• Collected data:
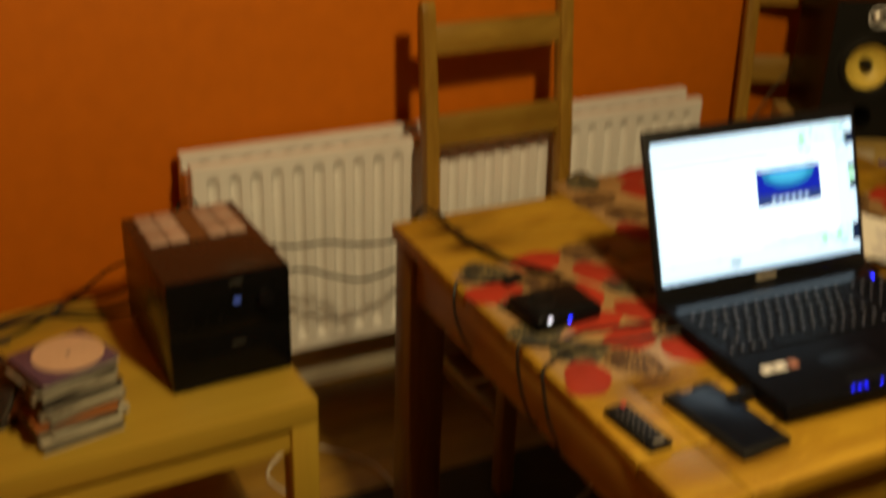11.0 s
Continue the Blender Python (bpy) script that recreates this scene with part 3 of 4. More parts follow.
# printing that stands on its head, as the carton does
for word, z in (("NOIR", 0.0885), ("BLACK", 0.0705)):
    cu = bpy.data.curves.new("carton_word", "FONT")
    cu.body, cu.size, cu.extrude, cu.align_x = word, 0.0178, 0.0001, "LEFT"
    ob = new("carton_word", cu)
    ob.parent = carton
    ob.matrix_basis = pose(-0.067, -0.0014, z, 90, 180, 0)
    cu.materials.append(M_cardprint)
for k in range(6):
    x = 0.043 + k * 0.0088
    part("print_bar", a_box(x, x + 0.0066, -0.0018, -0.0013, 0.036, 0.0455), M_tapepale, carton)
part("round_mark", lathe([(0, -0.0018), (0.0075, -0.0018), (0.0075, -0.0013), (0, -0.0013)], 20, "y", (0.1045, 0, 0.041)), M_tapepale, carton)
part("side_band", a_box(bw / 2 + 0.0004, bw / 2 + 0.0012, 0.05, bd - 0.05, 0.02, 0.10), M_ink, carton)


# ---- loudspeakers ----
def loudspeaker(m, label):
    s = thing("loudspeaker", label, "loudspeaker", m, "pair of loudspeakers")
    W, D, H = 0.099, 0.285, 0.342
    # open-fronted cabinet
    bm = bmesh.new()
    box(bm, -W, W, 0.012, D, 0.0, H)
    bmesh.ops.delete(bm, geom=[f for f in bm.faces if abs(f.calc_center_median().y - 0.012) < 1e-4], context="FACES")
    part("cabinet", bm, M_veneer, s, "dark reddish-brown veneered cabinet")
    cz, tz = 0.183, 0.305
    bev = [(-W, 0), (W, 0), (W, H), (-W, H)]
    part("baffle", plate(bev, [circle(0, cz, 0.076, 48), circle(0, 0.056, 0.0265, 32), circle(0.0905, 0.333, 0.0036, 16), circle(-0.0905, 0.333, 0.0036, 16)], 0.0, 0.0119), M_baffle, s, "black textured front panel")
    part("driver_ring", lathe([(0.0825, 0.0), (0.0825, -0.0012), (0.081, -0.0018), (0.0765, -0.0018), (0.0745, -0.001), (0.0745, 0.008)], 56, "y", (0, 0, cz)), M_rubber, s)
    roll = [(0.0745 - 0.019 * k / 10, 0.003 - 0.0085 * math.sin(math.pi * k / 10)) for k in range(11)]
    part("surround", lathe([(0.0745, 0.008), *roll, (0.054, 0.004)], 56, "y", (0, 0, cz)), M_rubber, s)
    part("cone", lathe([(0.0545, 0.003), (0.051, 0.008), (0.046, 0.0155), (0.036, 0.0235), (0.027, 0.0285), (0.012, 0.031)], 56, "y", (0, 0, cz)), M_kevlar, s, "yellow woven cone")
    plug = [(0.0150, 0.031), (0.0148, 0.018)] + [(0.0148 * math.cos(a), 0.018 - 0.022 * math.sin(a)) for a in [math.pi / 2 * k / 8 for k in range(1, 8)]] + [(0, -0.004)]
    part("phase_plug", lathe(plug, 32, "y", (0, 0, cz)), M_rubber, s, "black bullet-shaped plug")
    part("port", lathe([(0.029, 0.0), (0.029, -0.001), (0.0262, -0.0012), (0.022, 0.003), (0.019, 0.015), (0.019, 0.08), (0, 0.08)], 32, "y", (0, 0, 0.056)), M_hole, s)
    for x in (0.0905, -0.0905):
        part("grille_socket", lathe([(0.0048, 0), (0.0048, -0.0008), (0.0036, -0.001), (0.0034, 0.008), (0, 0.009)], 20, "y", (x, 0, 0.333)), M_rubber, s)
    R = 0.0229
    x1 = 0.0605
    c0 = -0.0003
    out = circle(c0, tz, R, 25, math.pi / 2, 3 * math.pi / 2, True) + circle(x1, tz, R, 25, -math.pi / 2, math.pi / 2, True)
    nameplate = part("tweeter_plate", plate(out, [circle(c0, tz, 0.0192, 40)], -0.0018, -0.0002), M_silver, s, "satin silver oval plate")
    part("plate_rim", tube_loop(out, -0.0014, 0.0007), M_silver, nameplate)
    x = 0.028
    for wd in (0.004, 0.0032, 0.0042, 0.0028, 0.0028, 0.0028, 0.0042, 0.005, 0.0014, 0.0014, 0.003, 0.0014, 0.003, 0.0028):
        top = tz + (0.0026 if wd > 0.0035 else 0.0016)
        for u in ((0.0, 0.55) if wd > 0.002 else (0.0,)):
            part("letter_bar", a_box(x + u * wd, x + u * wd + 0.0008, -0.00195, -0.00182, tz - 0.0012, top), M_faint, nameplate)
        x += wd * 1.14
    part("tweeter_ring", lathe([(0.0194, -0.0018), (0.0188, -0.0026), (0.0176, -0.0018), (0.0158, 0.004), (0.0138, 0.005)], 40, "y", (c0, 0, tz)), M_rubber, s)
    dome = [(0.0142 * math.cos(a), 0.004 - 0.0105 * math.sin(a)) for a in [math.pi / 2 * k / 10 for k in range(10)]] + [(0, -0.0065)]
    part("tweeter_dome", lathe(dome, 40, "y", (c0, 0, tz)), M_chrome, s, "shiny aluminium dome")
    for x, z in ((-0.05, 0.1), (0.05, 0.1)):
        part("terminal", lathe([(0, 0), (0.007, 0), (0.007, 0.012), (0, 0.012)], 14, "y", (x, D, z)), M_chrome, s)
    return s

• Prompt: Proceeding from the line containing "Continue the Blender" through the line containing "0.10), M_ink, carton)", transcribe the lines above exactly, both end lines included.

• The solution:
Continue the Blender Python (bpy) script that recreates this scene with part 3 of 4. More parts follow.
# printing that stands on its head, as the carton does
for word, z in (("NOIR", 0.0885), ("BLACK", 0.0705)):
    cu = bpy.data.curves.new("carton_word", "FONT")
    cu.body, cu.size, cu.extrude, cu.align_x = word, 0.0178, 0.0001, "LEFT"
    ob = new("carton_word", cu)
    ob.parent = carton
    ob.matrix_basis = pose(-0.067, -0.0014, z, 90, 180, 0)
    cu.materials.append(M_cardprint)
for k in range(6):
    x = 0.043 + k * 0.0088
    part("print_bar", a_box(x, x + 0.0066, -0.0018, -0.0013, 0.036, 0.0455), M_tapepale, carton)
part("round_mark", lathe([(0, -0.0018), (0.0075, -0.0018), (0.0075, -0.0013), (0, -0.0013)], 20, "y", (0.1045, 0, 0.041)), M_tapepale, carton)
part("side_band", a_box(bw / 2 + 0.0004, bw / 2 + 0.0012, 0.05, bd - 0.05, 0.02, 0.10), M_ink, carton)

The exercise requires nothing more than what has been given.